Кстати, о важности, которую историки культуры при­дают идеям: общеизвестно, что люди склонны безудержно расхваливать товары, коими торгуют, а люди умственного труда торгуют именно идеями. Кроме того, всяк кулик свое болото хвалит — и ученые мужи всего лишь тщатся раз­дуть значение собственной работы, представить ее «силой», главенствующей в мире и правящей им. Мрак вокруг этого вопроса, по словам Толстого, еще более сгущают политичес­кие теоретики, моралисты, метафизики. Знаменита, напри­мер, идея «Общественного договора» (многие либералы торгуют ею вразнос), гласящая о совокупной воле мно­гих (иначе говоря, власти), вручаемой и вверяемой одному человеку, либо собранию людей — но что это за действие: «вручать и вверять»? Оно может обладать значением право­вым или этическим, относиться к понятиям дозволенного или запретного, к области прав и обязанностей, добра и зла; но фактического объяснения тому, каким образом правитель приобретает — словно товар! — достаточную «власть», поз­воляющую достигать известных целей, отнюдь не дает. Исто­рики говорят: наделенный властью становится властелином; но сия тавтология слишком невнятна. Что значит «власть», и как ею «наделяют»? И кто наделяет ею? И что происходит при этом?[79] Процесс, по-видимому, весьма отличается от чего угодно, исследуемого естествознанием. Наделение властью, вручение власти — действие, но действие непостижимое: вручение власти, приобретение власти, использование вла­сти вовсе не сходны с поглощением пищи, откупориванием бутылки, размышлением, хождением. Мы по-прежнему оста­емся в потемках: obscurum per obscurius[80].

Уничтожив правоведов, моралистов и политических философов — а среди них и своего любимого Руссо, — Толстой берется уничтожить либеральную историческую тео­рию, утверждающую: что угодно может перемениться в зави­симости от непримечательного внешне, случайного события.
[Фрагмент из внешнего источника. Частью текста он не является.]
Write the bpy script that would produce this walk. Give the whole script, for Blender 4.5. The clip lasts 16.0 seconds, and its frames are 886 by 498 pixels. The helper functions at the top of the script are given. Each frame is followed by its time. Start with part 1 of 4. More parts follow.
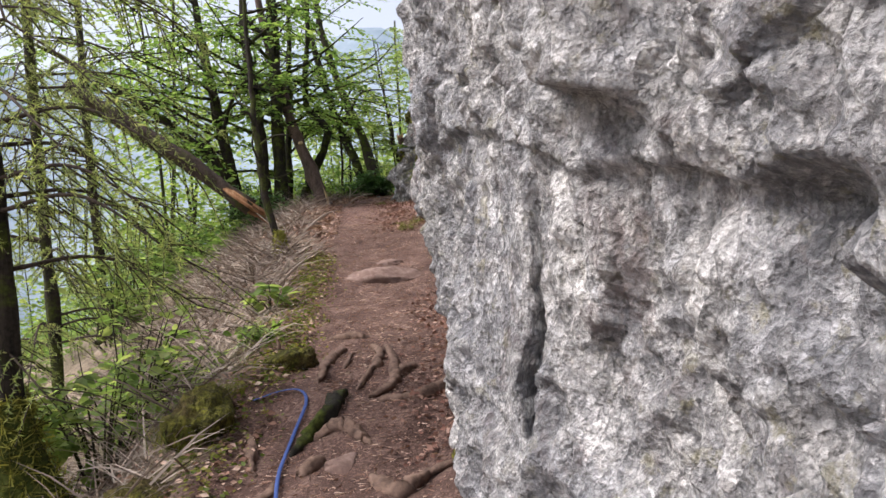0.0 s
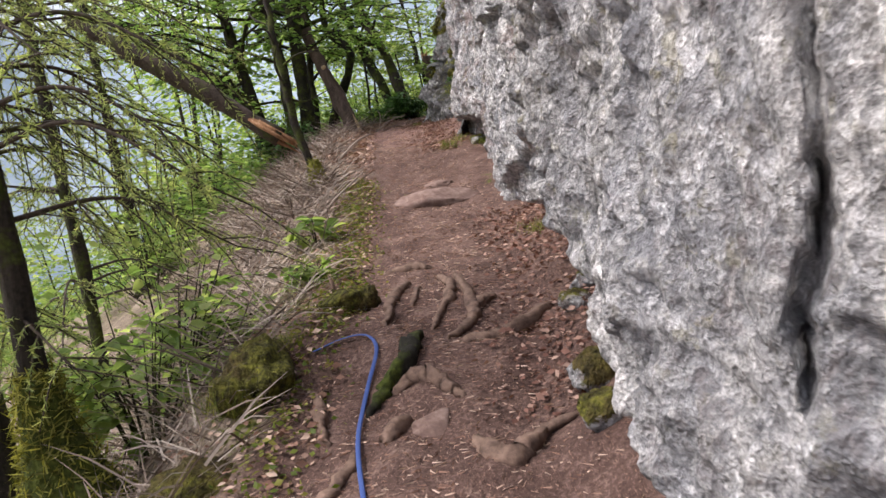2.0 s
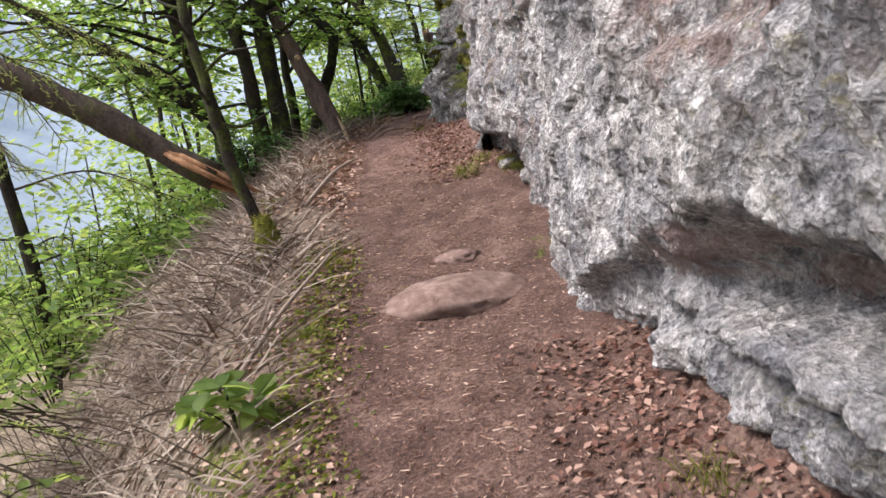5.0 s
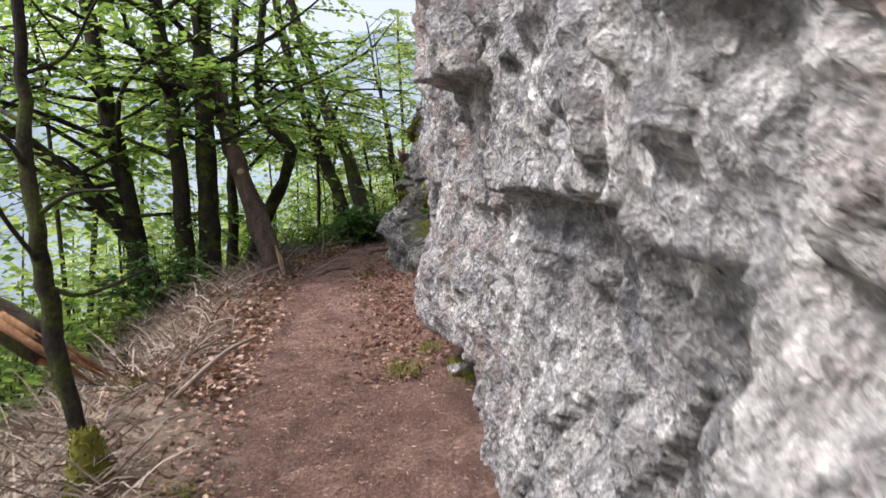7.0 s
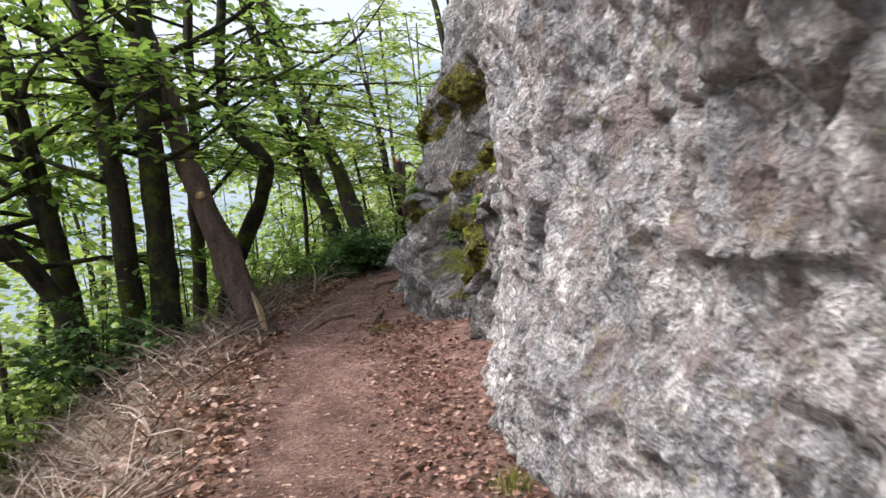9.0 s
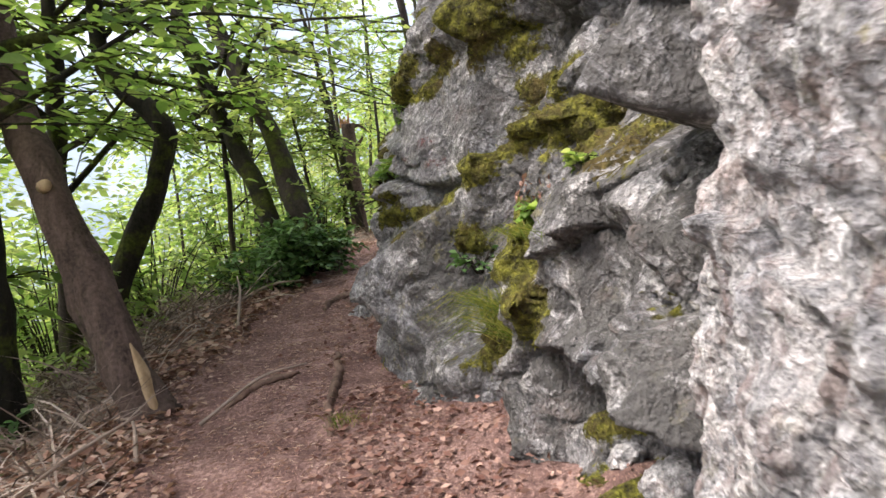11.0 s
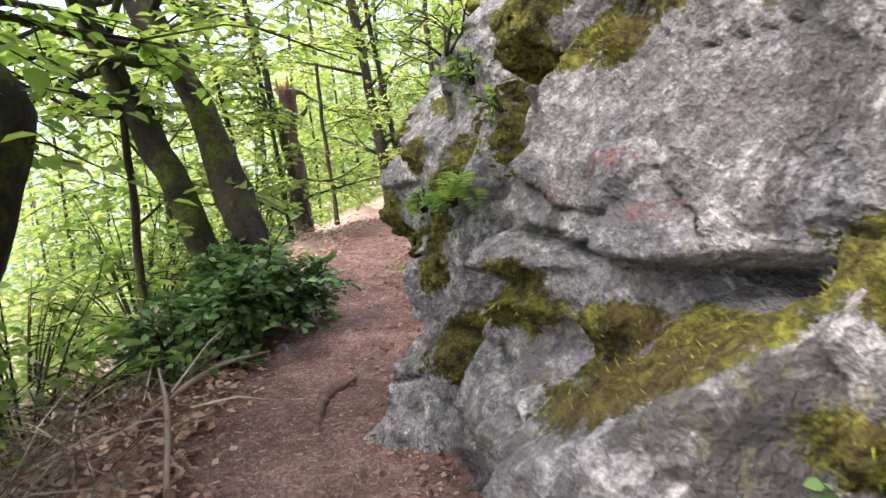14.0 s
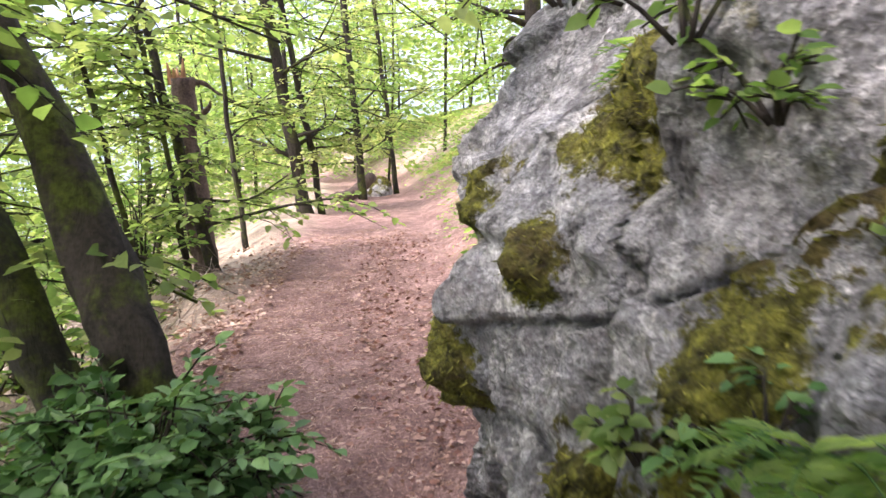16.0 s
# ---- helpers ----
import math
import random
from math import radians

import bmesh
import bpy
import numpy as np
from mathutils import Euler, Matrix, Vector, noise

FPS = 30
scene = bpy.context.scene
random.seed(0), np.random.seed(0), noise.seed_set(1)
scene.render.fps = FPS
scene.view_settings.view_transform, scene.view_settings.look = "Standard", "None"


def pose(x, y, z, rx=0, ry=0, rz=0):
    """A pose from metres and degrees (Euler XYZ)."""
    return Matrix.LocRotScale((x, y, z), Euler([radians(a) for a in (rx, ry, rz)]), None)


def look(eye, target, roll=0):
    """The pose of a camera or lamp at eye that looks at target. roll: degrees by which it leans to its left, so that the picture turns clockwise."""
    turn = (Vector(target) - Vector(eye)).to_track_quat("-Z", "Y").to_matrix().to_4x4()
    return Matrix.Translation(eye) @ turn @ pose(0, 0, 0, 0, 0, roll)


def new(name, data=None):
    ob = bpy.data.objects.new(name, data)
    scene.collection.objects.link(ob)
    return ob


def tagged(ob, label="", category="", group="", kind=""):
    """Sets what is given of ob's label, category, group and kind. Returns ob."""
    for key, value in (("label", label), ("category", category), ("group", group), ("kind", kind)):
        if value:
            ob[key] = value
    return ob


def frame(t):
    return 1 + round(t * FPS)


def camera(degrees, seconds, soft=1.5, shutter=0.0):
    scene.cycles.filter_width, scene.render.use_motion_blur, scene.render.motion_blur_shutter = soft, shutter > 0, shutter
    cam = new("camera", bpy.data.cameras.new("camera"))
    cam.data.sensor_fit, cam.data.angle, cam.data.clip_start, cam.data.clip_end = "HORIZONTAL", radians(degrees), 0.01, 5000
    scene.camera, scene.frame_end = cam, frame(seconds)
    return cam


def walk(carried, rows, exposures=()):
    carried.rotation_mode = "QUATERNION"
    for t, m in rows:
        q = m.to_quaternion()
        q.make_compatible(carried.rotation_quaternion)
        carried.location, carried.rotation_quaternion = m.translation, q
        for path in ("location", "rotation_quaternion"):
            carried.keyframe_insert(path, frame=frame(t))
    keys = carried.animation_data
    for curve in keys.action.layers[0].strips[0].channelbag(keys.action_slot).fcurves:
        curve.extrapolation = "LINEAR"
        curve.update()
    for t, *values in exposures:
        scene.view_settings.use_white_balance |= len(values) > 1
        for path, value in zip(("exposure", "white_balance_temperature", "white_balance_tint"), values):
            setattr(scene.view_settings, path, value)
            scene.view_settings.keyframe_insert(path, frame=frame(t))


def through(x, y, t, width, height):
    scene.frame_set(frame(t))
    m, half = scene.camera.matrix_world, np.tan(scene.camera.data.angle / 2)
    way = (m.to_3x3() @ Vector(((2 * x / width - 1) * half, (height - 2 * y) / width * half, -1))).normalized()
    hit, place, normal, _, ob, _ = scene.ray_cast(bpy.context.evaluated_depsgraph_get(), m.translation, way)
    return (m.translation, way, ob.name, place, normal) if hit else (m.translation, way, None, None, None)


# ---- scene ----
cam = camera(63.0, 16.0, 1.5, 0.25)
PATH = [
    (0, (0.06, 0.542, 1.452), (0.048, 2.542, 1.464), -3.2),
    (0.5, (0.049, 0.559, 1.447), (0.005, 2.558, 1.415), -3.5),
    (1, (-0.017, 0.623, 1.407), (-0.089, 2.619, 1.311), -4.5),
    (1.5, (-0.143, 0.874, 1.411), (-0.237, 2.866, 1.265), -6.3),
    (2, (-0.188, 1.207, 1.402), (-0.302, 3.195, 1.219), -8.0),
    (2.5, (-0.193, 1.595, 1.456), (-0.344, 3.581, 1.274), -10.0),
    (3, (-0.254, 2.029, 1.487), (-0.426, 4.012, 1.293), -11.9),
    (3.5, (-0.311, 2.482, 1.521), (-0.495, 4.464, 1.322), -13.3),
    (3.7, (-0.311, 2.695, 1.604), (-0.519, 4.674, 1.408), -14.4),
    (5.8, (-0.245, 4.248, 2.115), (-0.321, 6.227, 1.838), -6.4),
    (6, (-0.227, 4.383, 2.173), (-0.282, 6.365, 1.915), -5.5),
    (6.5, (-0.124, 4.815, 2.272), (-0.153, 6.812, 2.177), -3.6),
    (7, (-0.131, 5.147, 2.448), (-0.151, 7.146, 2.472), -2.6),
    (7.5, (-0.258, 5.491, 2.561), (-0.264, 7.489, 2.651), -2.8),
    (8, (-0.366, 5.93, 2.584), (-0.384, 7.927, 2.688), -4.2),
    (8.5, (-0.428, 6.419, 2.641), (-0.433, 8.418, 2.721), -5.6),
    (8.7, (-0.448, 6.674, 2.662), (-0.448, 8.673, 2.729), -5.8),
    (10.8, (-0.715, 8.942, 3.109), (-0.545, 10.932, 3.017), -6.1),
    (11, (-0.721, 9.13, 3.117), (-0.55, 11.121, 3.028), -5.9),
    (11.5, (-0.707, 9.537, 3.186), (-0.504, 11.525, 3.089), -5.6),
    (12, (-0.68, 9.88, 3.279), (-0.49, 11.868, 3.178), -5.1),
    (12.5, (-0.709, 10.299, 3.379), (-0.548, 12.289, 3.26), -4.9),
    (13, (-0.773, 10.643, 3.434), (-0.584, 12.628, 3.28), -4.9),
    (13.5, (-0.996, 11.015, 3.479), (-0.738, 12.989, 3.292), -5.6),
    (14, (-1.202, 11.396, 3.526), (-0.787, 13.341, 3.317), -5.4),
    (14.5, (-1.282, 11.853, 3.613), (-0.767, 13.772, 3.389), -5.3),
    (15, (-1.338, 12.387, 3.663), (-0.731, 14.279, 3.431), -4.9),
    (15.5, (-1.333, 12.828, 3.737), (-0.669, 14.698, 3.494), -4.5),
    (16, (-1.262, 13.319, 3.839), (-0.564, 15.175, 3.581), -3.9),
]
walk(cam, [(t, look(eye, target, roll)) for t, eye, target, roll in PATH], exposures=[(0.0, 0.5, 6250, 16), (2.0, 0.55, 6250, 17), (3.5, 0.8, 6250, 19), (6.0, 0.6, 6200, 16), (7.5, 0.6, 6200, 16), (8.5, 0.65, 6200, 16), (11.0, 1.15, 6450, 17), (13.0, 1.6, 6550, 19), (14.5, 1.9, 6200, 23), (15.4, 2.05, 6050, 26), (16.0, 1.75, 6200, 25)])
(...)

Так возникли страницы, где Толстой упрямо старается дока­зать: Наполеон ведал об истинном ходе Бородинской битвы ничуть не больше распоследнего из французских солдат, а посему и простуда императорская, приключившаяся нака­нуне сражения — историки любят всячески раздувать это обстоятельство, — не играла сколько-нибудь заметной роли. С великой настойчивостью Толстой твердит: потомкам (а уж историкам — особенно) кажутся многозначительными лишь те приказы и распоряжения, последствия которых случайно совпали с ходом дальнейших военных действий; а великое множество иных, столь же блистательных приказов и распо­ряжений, казавшихся не менее важными и значительными тем, кто отдавал их во время боя, преданы забвению: ибо из-за неблагоприятного поворота событий не были выполнены — да и не могли быть выполнены, — а посему выглядят ныне исторически незначащими.

Сокрушив героические взгляды на историю, Толстой с еще большей яростью громит обществоведение: научную социологию, заявляющую, будто раскрыла исторические законы, коих вообще обнаружить не могла, поскольку число причин, способных переменить ход любых событий, нес­метно и непостижимо. Нам ведомо чересчур мало фактов, и мы отбираем их наугад, согласно собственным субъекти­вным склонностям. Нет сомнения: будь мы всеведущи — могли бы, подобно Лапласовскому идеальному наблюдателю, предугадывать устремление каждой капли из тех, что состав­ляют исторический поток; но, разумеется, мы жалкие неве­жды, и области нашего знания исчезающе малы по сравне­нию с областями непознанного и (страстно утверждает Лев Толстой) вообще непознаваемого.

Свобода воли всего лишь иллюзия — правда, от нее не отмахнешься, но, по словам великих философов, она оста­ется иллюзией, порожденной только неведением об истин­ных причинах творящегося вокруг. Чем больше нам известно насчет обстоятельств, сопутствовавших тому или иному слу­чаю, чем большее время отделяет нас от свершившегося, тем труднее выгнать вон из головы мысль о его последствиях; чем крепче гнездится некий исторический факт в миропо­рядке, нами обитаемом, тем меньше способны мы вообразить себе вероятный ход дальнейших событий при любом ином первоначальном обороте дела. Нам кажется: ничего другого и быть не могло: полагать иначе означало бы разом расша­тать едва ли не весь окружающий миропорядок. Чем теснее мы связываем действие с его контекстом, тем менее свобо­дным, менее ответственным выглядит действующее лицо, тем менее склонны мы осуждать или просто порицать его. Да, мы вовеки не сумеем ни определить всех причин, управля­ющих движением бытия, ни соотнести все людские поступки с обстоятельствами, их вызывающими, — но из этого еще не следует, что действия произвольны: просто мы никогда не постигнем, как же именно были они предначертаны.